▶ [Instructions to follow] Transcribe every line exactly and omit anything that is a picture.

▶ [Data block]
[BEGIN]

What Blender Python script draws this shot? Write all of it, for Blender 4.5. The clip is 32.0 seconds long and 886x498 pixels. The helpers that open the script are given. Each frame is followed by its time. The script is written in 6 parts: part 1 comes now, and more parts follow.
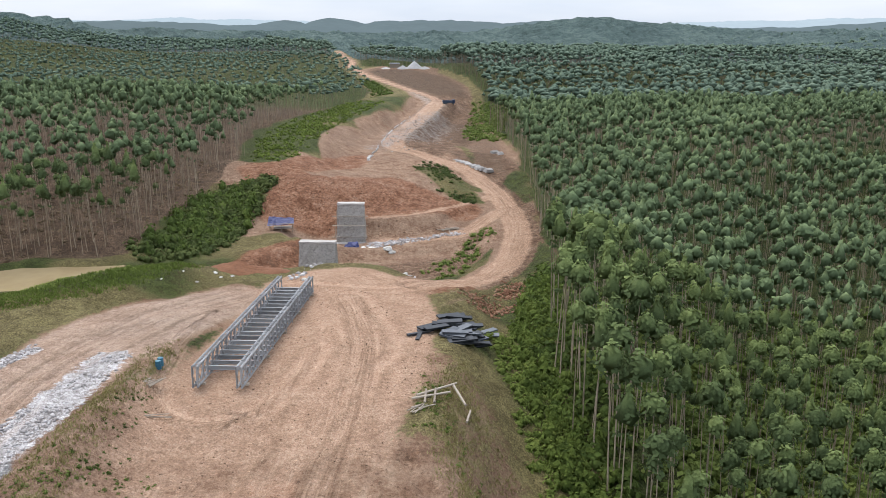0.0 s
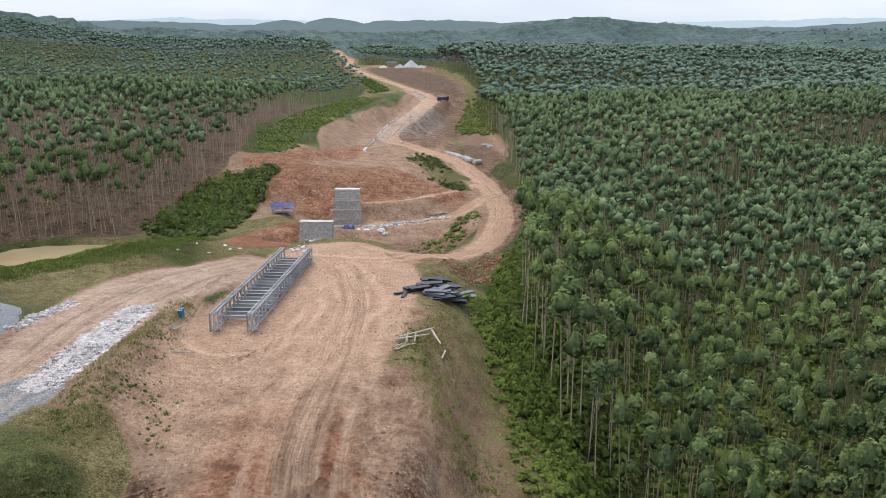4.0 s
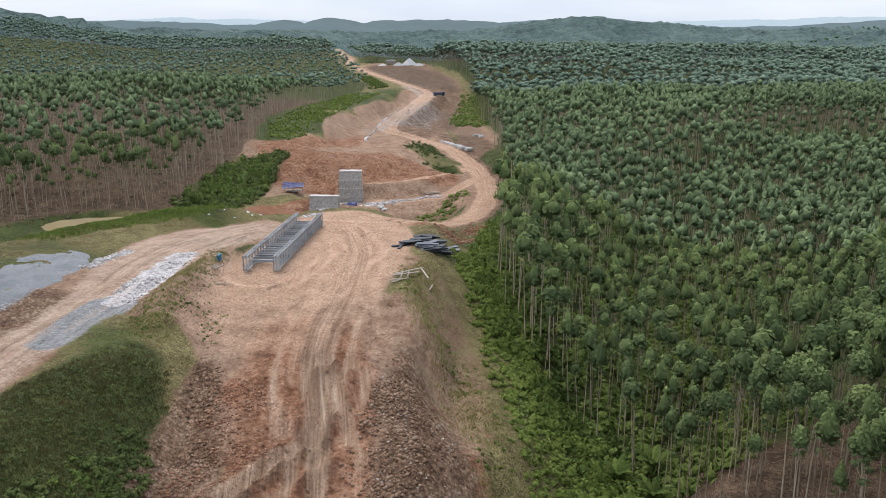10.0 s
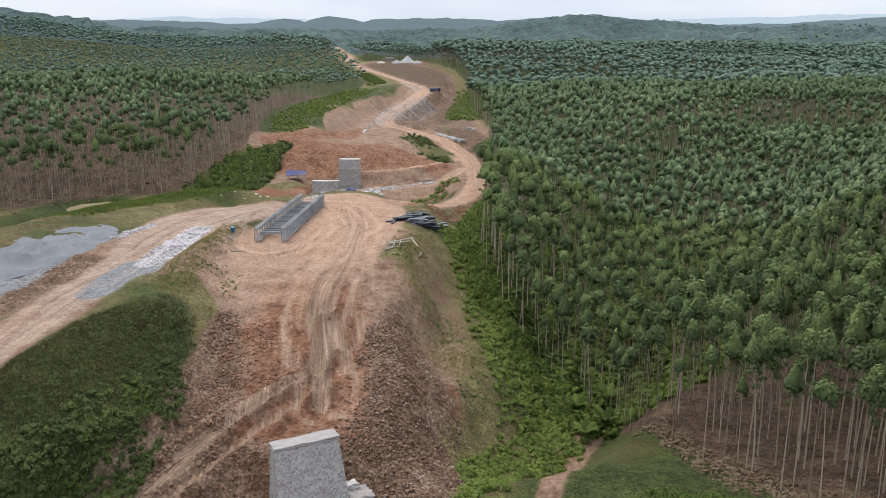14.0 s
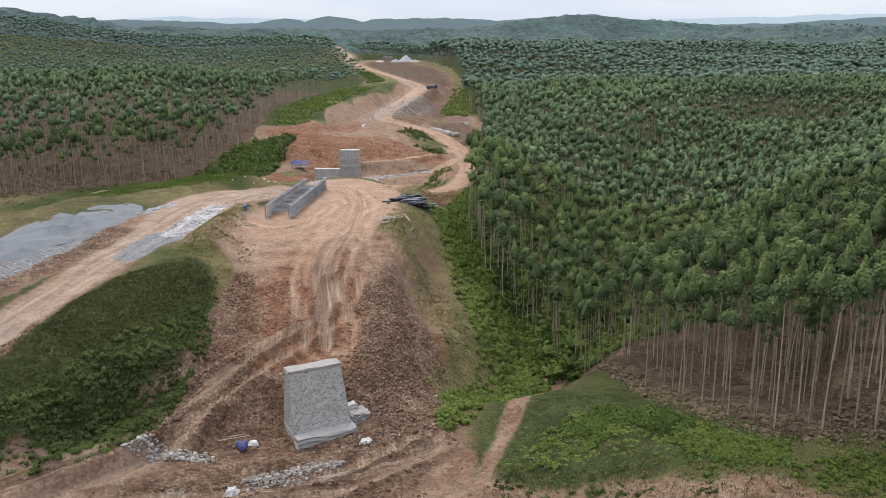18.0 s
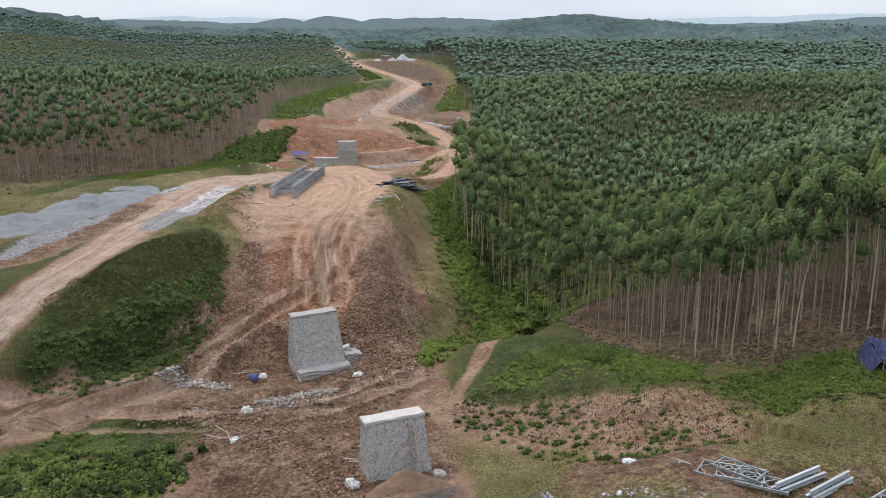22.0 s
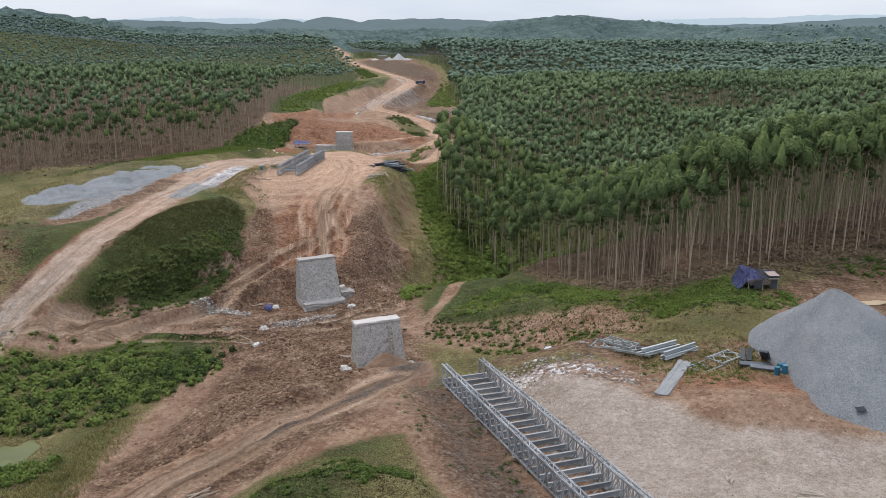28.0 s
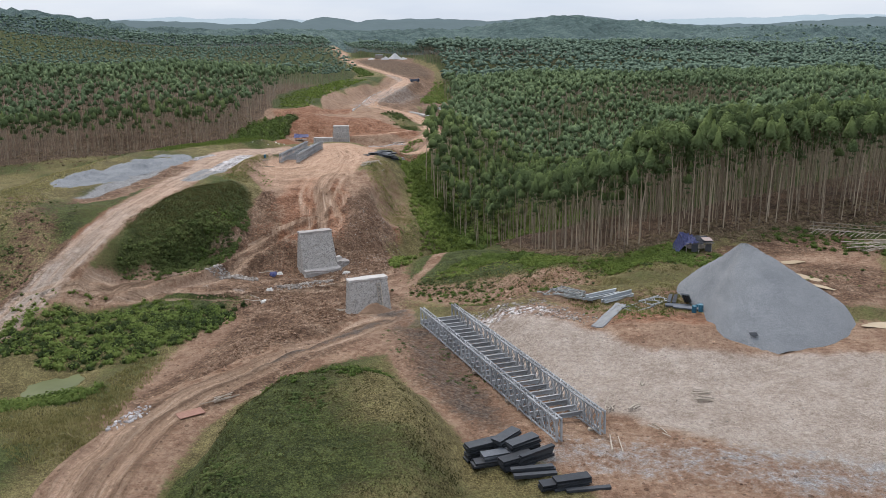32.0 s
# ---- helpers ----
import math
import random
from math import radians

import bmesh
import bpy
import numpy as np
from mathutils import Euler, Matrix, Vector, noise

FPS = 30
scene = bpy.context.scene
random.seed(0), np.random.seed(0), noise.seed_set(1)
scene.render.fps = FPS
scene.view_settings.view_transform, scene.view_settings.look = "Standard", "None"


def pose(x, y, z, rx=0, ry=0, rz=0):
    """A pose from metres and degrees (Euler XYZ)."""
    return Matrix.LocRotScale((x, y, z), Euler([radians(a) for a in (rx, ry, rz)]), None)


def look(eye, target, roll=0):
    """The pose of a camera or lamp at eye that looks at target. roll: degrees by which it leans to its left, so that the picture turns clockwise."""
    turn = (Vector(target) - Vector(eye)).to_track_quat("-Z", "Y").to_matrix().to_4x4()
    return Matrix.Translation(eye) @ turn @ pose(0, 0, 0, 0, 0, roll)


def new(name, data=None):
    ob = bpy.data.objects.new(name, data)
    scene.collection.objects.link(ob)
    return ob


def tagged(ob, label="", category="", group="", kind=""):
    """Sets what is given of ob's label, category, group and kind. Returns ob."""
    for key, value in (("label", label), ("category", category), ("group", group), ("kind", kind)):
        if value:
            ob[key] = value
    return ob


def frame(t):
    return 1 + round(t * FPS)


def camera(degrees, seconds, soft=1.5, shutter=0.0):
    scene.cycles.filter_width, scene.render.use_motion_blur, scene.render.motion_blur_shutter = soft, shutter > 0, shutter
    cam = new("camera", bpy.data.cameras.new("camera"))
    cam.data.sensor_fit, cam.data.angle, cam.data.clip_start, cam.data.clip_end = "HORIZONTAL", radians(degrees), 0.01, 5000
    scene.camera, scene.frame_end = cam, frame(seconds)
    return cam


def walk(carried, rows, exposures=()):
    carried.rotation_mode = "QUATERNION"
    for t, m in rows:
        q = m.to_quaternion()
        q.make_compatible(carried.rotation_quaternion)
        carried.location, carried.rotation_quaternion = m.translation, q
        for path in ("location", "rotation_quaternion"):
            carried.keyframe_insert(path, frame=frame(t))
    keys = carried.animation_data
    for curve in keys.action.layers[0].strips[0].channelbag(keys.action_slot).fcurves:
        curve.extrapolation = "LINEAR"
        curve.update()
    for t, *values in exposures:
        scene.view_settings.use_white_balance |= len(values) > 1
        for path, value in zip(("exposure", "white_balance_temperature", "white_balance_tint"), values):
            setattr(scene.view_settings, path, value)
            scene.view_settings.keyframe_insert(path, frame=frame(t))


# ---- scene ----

[END]

▶ [The output]
What Blender Python script draws this shot? Write all of it, for Blender 4.5. The clip is 32.0 seconds long and 886x498 pixels. The helpers that open the script are given. Each frame is followed by its time. The script is written in 6 parts: part 1 comes now, and more parts follow.
0.0 s
4.0 s
10.0 s
14.0 s
18.0 s
22.0 s
28.0 s
32.0 s
# ---- helpers ----
import math
import random
from math import radians

import bmesh
import bpy
import numpy as np
from mathutils import Euler, Matrix, Vector, noise

FPS = 30
scene = bpy.context.scene
random.seed(0), np.random.seed(0), noise.seed_set(1)
scene.render.fps = FPS
scene.view_settings.view_transform, scene.view_settings.look = "Standard", "None"


def pose(x, y, z, rx=0, ry=0, rz=0):
    """A pose from metres and degrees (Euler XYZ)."""
    return Matrix.LocRotScale((x, y, z), Euler([radians(a) for a in (rx, ry, rz)]), None)


def look(eye, target, roll=0):
    """The pose of a camera or lamp at eye that looks at target. roll: degrees by which it leans to its left, so that the picture turns clockwise."""
    turn = (Vector(target) - Vector(eye)).to_track_quat("-Z", "Y").to_matrix().to_4x4()
    return Matrix.Translation(eye) @ turn @ pose(0, 0, 0, 0, 0, roll)


def new(name, data=None):
    ob = bpy.data.objects.new(name, data)
    scene.collection.objects.link(ob)
    return ob


def tagged(ob, label="", category="", group="", kind=""):
    """Sets what is given of ob's label, category, group and kind. Returns ob."""
    for key, value in (("label", label), ("category", category), ("group", group), ("kind", kind)):
        if value:
            ob[key] = value
    return ob


def frame(t):
    return 1 + round(t * FPS)


def camera(degrees, seconds, soft=1.5, shutter=0.0):
    scene.cycles.filter_width, scene.render.use_motion_blur, scene.render.motion_blur_shutter = soft, shutter > 0, shutter
    cam = new("camera", bpy.data.cameras.new("camera"))
    cam.data.sensor_fit, cam.data.angle, cam.data.clip_start, cam.data.clip_end = "HORIZONTAL", radians(degrees), 0.01, 5000
    scene.camera, scene.frame_end = cam, frame(seconds)
    return cam


def walk(carried, rows, exposures=()):
    carried.rotation_mode = "QUATERNION"
    for t, m in rows:
        q = m.to_quaternion()
        q.make_compatible(carried.rotation_quaternion)
        carried.location, carried.rotation_quaternion = m.translation, q
        for path in ("location", "rotation_quaternion"):
            carried.keyframe_insert(path, frame=frame(t))
    keys = carried.animation_data
    for curve in keys.action.layers[0].strips[0].channelbag(keys.action_slot).fcurves:
        curve.extrapolation = "LINEAR"
        curve.update()
    for t, *values in exposures:
        scene.view_settings.use_white_balance |= len(values) > 1
        for path, value in zip(("exposure", "white_balance_temperature", "white_balance_tint"), values):
            setattr(scene.view_settings, path, value)
            scene.view_settings.keyframe_insert(path, frame=frame(t))


# ---- scene ----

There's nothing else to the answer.